Re: Yalın Deyişler, Pek Bilinmeyen Sözcükler
Et ve tırnak gerçek anlamlarında kullanılınca niyeyse çok komik geldi bana.
Kim bilir kullanıldığı cümle içinde tırnağın ete kötü kötü batması da gerçek anlamından çıkıverir.
Re: Yalın Deyişler, Pek Bilinmeyen Sözcükler
Uzun zamandır sessiz kalmış bu başlık. Az önce bir sözcükle karşılaştım ki hemen paylaşmak istedim forumda.
Gök, gökyüzü ve Samanyolu için kullanılabilen eski bir sözcükmüş. Farsça kökenli: Kehkeşan.
Beni tam anlamıyla afallattı bu sözcük. Tamam, "bu sözcüğü herkes günde en az bir kez topluluk içerisinde kullansın da canlandıralım böyle terimleri" demeyeceğim tabii ki ama ne kadar çarpıcı bir sözcük ve söyleyiş, öyle değil mi?
Ufak bir not: İngilizce'de Samanyolu'na "Milky Way" (Sütsü/Sütlü Yol) denmesi dil ve algı konusunu nasıl da apaçık gösteriyor bize değil mi? Bizim "saman" diyor olmamız çok şaşırtmıyor insanı, ne de olsa at üzerinde yazıyoruz ya tarihi! Dinlenirken yazmış olacağız ki, en yakındaki şey olan "saman" çarpmış gözümüze.
Küçümsemek değil elbet bu, aksine "dile özgülük", bize özgülük, hatta "bizlik".
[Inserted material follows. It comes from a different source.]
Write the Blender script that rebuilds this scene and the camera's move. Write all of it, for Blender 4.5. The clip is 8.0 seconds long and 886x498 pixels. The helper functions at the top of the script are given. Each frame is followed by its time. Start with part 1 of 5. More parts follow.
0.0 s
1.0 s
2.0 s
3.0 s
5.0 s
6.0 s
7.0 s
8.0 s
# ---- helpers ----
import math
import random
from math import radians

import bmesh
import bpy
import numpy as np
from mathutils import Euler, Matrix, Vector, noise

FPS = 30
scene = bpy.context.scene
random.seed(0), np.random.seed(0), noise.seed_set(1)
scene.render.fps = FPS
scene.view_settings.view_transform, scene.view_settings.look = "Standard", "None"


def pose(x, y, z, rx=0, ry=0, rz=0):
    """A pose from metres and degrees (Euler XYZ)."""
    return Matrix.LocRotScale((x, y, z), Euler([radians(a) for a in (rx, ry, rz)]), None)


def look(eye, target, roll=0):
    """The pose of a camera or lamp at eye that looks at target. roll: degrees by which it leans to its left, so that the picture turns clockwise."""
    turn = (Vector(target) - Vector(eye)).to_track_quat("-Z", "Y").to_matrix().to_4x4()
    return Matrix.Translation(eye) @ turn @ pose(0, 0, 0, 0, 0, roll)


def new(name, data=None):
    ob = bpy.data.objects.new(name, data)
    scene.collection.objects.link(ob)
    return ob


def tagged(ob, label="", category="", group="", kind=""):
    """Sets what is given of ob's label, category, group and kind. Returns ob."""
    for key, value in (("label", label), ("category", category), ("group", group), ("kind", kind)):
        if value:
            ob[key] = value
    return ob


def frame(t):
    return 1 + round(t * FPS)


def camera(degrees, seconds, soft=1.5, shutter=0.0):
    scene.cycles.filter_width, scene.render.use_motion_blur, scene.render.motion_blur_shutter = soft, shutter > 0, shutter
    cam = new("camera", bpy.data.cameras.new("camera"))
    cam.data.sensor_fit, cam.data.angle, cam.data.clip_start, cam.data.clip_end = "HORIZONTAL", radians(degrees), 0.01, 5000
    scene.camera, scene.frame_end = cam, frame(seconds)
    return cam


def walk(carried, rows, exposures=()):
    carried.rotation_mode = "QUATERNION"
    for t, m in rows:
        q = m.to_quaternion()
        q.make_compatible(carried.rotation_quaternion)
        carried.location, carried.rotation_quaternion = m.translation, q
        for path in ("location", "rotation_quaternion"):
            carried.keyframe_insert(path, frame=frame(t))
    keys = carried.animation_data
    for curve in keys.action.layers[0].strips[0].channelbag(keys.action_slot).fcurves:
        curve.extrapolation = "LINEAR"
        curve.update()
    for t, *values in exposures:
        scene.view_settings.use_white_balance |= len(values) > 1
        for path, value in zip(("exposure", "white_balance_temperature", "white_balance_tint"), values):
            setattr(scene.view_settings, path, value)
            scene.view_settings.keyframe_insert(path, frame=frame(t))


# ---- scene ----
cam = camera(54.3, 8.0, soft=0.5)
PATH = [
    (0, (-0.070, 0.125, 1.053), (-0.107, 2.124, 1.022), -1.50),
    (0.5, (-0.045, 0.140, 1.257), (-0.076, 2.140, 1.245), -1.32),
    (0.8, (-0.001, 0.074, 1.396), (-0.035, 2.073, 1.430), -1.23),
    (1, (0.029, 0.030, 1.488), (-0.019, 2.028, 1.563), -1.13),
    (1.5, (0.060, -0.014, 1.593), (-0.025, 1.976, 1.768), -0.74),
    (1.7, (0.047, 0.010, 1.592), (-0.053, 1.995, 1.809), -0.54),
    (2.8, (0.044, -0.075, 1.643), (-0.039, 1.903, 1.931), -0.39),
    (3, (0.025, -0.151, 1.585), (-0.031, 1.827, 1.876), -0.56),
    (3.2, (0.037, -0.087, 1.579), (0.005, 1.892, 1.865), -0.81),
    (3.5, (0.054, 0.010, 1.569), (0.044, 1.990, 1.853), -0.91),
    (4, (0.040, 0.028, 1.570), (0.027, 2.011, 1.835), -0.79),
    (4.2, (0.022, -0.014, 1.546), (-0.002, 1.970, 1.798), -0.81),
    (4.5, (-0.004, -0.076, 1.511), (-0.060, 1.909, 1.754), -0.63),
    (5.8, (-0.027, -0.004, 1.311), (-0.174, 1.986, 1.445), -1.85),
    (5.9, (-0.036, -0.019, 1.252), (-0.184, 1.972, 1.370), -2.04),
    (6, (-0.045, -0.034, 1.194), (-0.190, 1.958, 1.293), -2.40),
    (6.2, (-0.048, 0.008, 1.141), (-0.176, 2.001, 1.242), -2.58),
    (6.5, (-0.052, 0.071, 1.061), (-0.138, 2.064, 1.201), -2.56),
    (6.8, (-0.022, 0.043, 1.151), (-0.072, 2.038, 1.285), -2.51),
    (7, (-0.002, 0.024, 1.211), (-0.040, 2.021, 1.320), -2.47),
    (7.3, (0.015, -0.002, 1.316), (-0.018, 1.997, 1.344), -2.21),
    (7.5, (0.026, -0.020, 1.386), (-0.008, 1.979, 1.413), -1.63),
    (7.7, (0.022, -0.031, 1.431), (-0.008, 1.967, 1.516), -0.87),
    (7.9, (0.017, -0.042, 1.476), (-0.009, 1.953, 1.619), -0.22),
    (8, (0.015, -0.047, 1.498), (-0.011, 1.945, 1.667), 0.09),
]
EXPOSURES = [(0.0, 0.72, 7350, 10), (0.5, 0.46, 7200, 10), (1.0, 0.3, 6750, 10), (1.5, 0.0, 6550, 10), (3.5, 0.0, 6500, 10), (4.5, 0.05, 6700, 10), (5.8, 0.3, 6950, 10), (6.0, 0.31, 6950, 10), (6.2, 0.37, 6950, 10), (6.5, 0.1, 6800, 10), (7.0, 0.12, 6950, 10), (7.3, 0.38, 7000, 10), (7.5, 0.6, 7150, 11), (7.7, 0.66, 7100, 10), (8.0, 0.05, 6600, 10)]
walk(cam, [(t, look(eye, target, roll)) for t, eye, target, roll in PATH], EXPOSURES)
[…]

Öte yandan ise, "onlarlık", şark ile garp...
Kehkeşan nasıl bir sözcük acaba, bileşik sözcük ise neymiş içindeki sözcükler, buna da bakmalı!
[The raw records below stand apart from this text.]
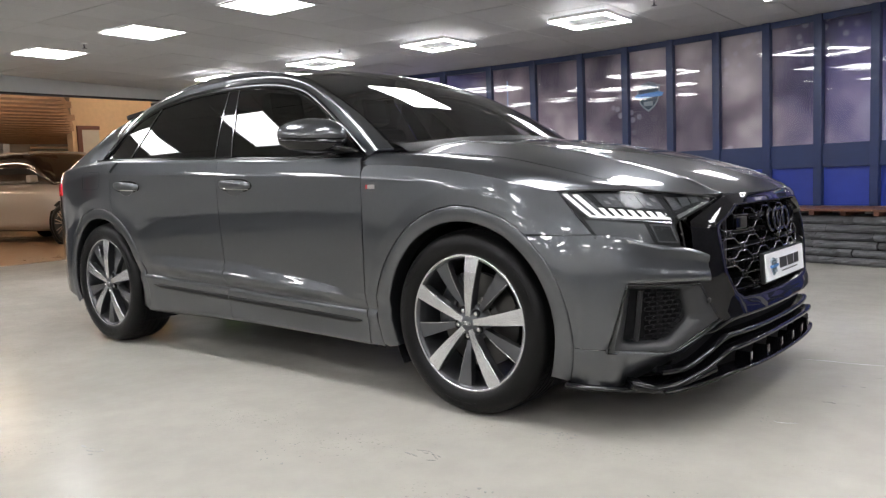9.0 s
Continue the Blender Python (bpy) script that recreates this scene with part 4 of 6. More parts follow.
nose_part = link("front_bumper", box(bmesh.new(), (1.9, -0.78, 0.24), (2.25, 0.78, 0.62)), SHADOW_BLACK, car, "front bumper with large side intakes and black lower lips")
for side in (RIGHT, LEFT):
    # painted corner between wheel arch and intake
    def corner_row(z, ye, n=14):
        """Points round the corner at height z, from the wheel arch to a distance ye from the middle line."""
        xa = HUBS[0] + math.sqrt(max(0.0, (trim_radius(math.degrees(math.asin((z - HUB_Z) / 0.5)), True) + 0.003) ** 2 - (z - HUB_Z) ** 2))
        kb = float(np.interp(-ye, [-v for v in _ys], range(301)))
        ka = float(np.interp(xa, _xs, range(301)))
        row = []
        for i in range(n + 1):
            t = i / n
            p = nose(ka + (kb - ka) * t, z)
            p.y += (flank(min(p.x, 2.02), z) - p.y) * (1 - smooth(0.0, 0.5, t))
            row.append(p)
        return row

    sheet("bumper_corner", [corner_row(z, ye) for z, ye in ((0.341, 0.918), (0.37, 0.915), (0.40, 0.912), (0.48, 0.902), (0.56, 0.892), (0.590, 0.888))], PAINT, nose_part, nu=24, nv=24, flange=0.0, side=side)
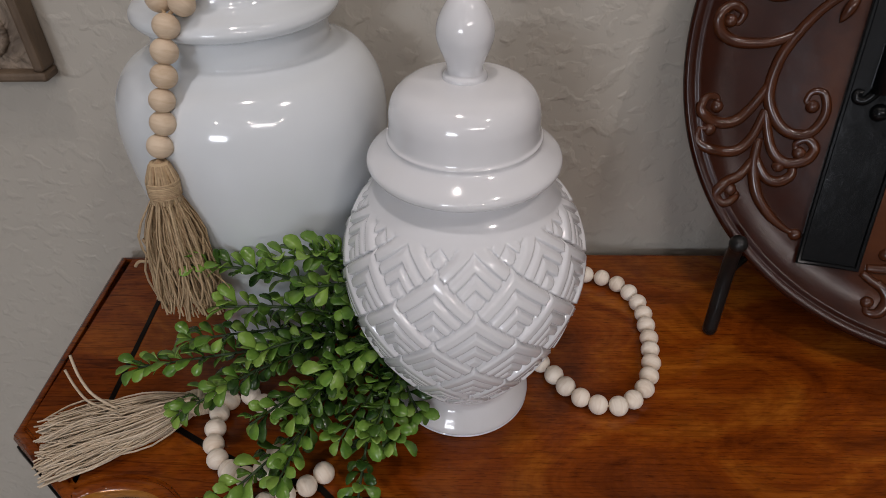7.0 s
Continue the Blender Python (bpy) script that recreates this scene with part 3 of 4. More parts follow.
def tassel(parent, material, head, neck, centre_end, spread, n, seed, thick=0.0008, flat=None, droop=0.0, stray=3):
    """A wrapped knot from head to neck and a skirt of strands that fans out to centre_end."""
    rnd = random.Random(seed)
    head, neck, end = Vector(head), Vector(neck), Vector(centre_end)
    axis = (neck - head).normalized()
    t = part("tassel", bmesh.new(), material, parent, "jute twine tassel")
    bm = bmesh.new()
    tube(bm, [head.lerp(neck, k / 10) for k in range(11)], lambda u: 0.0055 + 0.0032 * math.sin(min(1, u * 1.6) * math.pi / 2), 14)
    side = axis.orthogonal().normalized()
    other = axis.cross(side)
    for k in range(9):                      # binding turns
        c = head.lerp(neck, 0.45 + 0.045 * k)
        tube(bm, [c + 0.0096 * (math.cos(a) * side + math.sin(a) * other) + axis * (0.0009 * a / 6.28) for a in (2 * math.pi * q / 16 for q in range(17))], 0.0009, 5, False)
    for k in range(60):                     # strands over the crown
        a = rnd.uniform(0, 6.28)
        o = math.cos(a) * side + math.sin(a) * other
        tube(bm, [head - axis * 0.001, head + o * 0.006 + axis * 0.002, head.lerp(neck, 0.4) + o * 0.0092, neck + o * 0.0088], 0.0010, 4, False)
    part("knot", bm, material, t)
    bm = bmesh.new()
    out = (end - neck).normalized()
    sd = Vector(spread[0]).normalized()
    up = out.cross(sd).normalized()
    for k in range(n):
        a, q = rnd.uniform(0, 2 * math.pi), math.sqrt(rnd.random())
        ox, oy = q * math.cos(a), q * math.sin(a)
        start = neck - axis * 0.004 + (sd * ox + up * oy) * 0.008
        ln = rnd.uniform(0.88, 1.06)
        tip = neck + (end - neck) * ln + sd * ox * spread[1] + up * oy * spread[2]
        mid = start.lerp(tip, 0.35) + (sd * ox * spread[1] + up * oy * spread[2]) * 0.10 + sd * rnd.gauss(0, 0.0042) + up * rnd.gauss(0, 0.0026)
        mid2 = start.lerp(tip, 0.72) + (sd * ox * spread[1] + up * oy * spread[2]) * 0.06 + sd * rnd.gauss(0, 0.0040) + up * rnd.gauss(0, 0.0024)
        pts = catmull([start, mid, mid2, tip], 3)
        if flat is not None:
            for p in pts:
                p.z = max(p.z, flat + 0.0008)
        tube(bm, pts, thick * rnd.uniform(0.75, 1.2), 3, False)
    for k in range(stray):
        a = rnd.uniform(-1, 1)
        p0 = neck.lerp(end, rnd.uniform(0.1, 0.5)) + sd * a * 0.006
        p1 = p0 + sd * math.copysign(rnd.uniform(0.012, 0.03), a) + out * rnd.uniform(-0.008, 0.02) + up * 0.004
        p2 = p1 + out * rnd.uniform(0.0, 0.02) + sd * rnd.uniform(-0.01, 0.01)
        tube(bm, catmull([p0, p1, p2], 5), thick * 0.7, 3, False)
    part("fringe", bm, material, t)
    return t


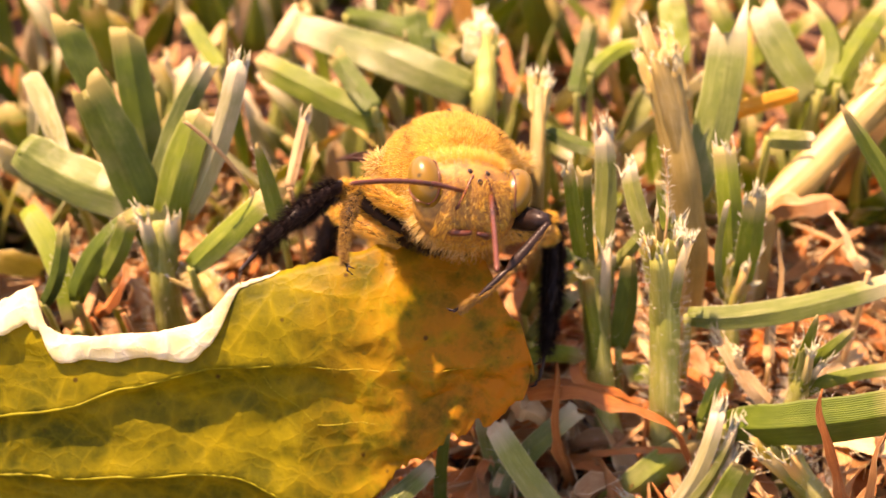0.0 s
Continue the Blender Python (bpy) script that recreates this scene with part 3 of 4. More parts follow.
# shoots behind on the shady side
stem((-22.8, 8.0, 7.1), (-22.9, 9.0, 11.1), (-23.0, 11.0, 15.3), 3.2)
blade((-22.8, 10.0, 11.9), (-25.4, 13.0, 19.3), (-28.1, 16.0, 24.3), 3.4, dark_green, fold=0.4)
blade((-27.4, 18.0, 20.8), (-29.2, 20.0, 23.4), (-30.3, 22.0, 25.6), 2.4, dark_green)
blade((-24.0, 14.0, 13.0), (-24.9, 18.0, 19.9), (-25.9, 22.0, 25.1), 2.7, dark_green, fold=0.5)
blade((-22.8, 10.5, 13.6), (-20.9, 12.0, 19.4), (-19.2, 14.0, 22.9), 2.9, green, fold=0.3)
blade((-23.6, 12.0, 15.5), (-21.6, 15.0, 20.3), (-19.1, 18.0, 24.1), 1.8, silver)
blade((-21.0, 11.0, 15.3), (-18.0, 12.5, 21.0), (-16.2, 15.0, 26.2), 1.7, bleached, fray=2)
blade((-15.4, 9.4, 19.3), (-17.1, 9.3, 22.6), (-19.2, 9.5, 25.1), 0.3, straw)
blade((-13.2, 7.0, 17.8), (-13.8, 8.0, 20.8), (-14.4, 9.0, 23.6), 1.3, green, taper=True)
blade((-19.8, 6.0, 14.9), (-16.9, 7.0, 17.3), (-14.1, 9.0, 19.2), 1.9, green, fold=0.3)
blade((-12.8, 10.0, 18.9), (-12.3, 12.0, 20.4), (-11.8, 14.0, 21.9), 0.8, straw, fray=2)
blade((-34.1, 16.0, 18.2), (-29.8, 14.0, 16.6), (-24.5, 12.0, 16.0), 3.8, silver)
blade((-33.6, 13.0, 14.8), (-30.6, 9.0, 12.7), (-29.4, 6.0, 8.9), 1.9, green)
blade((-34.3, 22.0, 20.9), (-32.6, 19.0, 19.3), (-31.1, 16.0, 17.0), 1.8, bleached)
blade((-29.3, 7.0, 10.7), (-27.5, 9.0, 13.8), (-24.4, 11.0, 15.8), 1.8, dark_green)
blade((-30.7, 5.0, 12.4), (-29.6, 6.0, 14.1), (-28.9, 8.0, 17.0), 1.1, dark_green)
blade((-27.2, 8.0, 12.0), (-25.9, 9.0, 13.8), (-24.9, 10.0, 16.0), 1.6, green)
curl((-27.5, 5.0, 10.9), (-25.9, 6.0, 12.1), (-25.3, 8.0, 13.5), 1.2, rust)
curl((-25.1, 5.0, 11.4), (-24.6, 6.0, 11.6), (-24.9, 7.0, 12.3), 1.2, rust_pale)
stem((-18.2, 6.0, 11.0), (-19.0, 7.0, 11.8), (-20.0, 8.0, 12.0), 2.0, dry_sheath)
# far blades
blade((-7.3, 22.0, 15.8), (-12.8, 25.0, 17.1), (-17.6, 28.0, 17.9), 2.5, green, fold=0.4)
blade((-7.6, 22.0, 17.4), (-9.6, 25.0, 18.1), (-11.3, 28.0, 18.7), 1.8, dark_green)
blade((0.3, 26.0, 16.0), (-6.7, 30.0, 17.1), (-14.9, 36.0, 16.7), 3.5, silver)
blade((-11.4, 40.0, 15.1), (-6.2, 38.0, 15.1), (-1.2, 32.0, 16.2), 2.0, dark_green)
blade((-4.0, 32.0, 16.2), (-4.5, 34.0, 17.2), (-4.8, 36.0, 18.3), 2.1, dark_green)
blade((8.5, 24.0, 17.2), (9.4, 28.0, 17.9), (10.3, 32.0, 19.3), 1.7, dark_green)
blade((9.7, 26.0, 17.5), (11.6, 28.0, 18.4), (14.1, 30.0, 18.3), 1.4, green)
stem((4.8, 12.0, 17.5), (5.0, 15.0, 19.3), (5.2, 19.0, 20.9), 1.6, dry_sheath)
stem((1.1, 24.0, 16.1), (1.2, 27.0, 17.5), (1.0, 30.0, 18.4), 2.7)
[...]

Re: Yalın Deyişler, Pek Bilinmeyen Sözcükler
Eline sağlık Çağdaş, çok güzel anlatmışsın. "Sözcüklerin serüveni, tarihin serüvenidir." diye, sanırım Y. Küçük'ün olacak, bir sözü anımsattın. Birçok sözcükte o dilin taşıyıcılarının geçmişi saklıdır.
Bu arada "kehkeşan" sözcüğünün etimolojisine dair şunları buldum:
Kehkeşan
Re: Yalın Deyişler, Pek Bilinmeyen Sözcükler
Tam ben Nişanyan sözlüktan alıntı yapacakken, abdullah'ın yazısını gördüm. Bazen çakışmalar oluyor böyle.
Re: Yalın Deyişler, Pek Bilinmeyen Sözcükler
Kehkeşan sözcüğünün çarpıcı olduğuna katılıyorum. Kelimeyi seslendirdiğimde kelimenin taşıdığı ritim bu çarpıcılığı pekiştiriyor.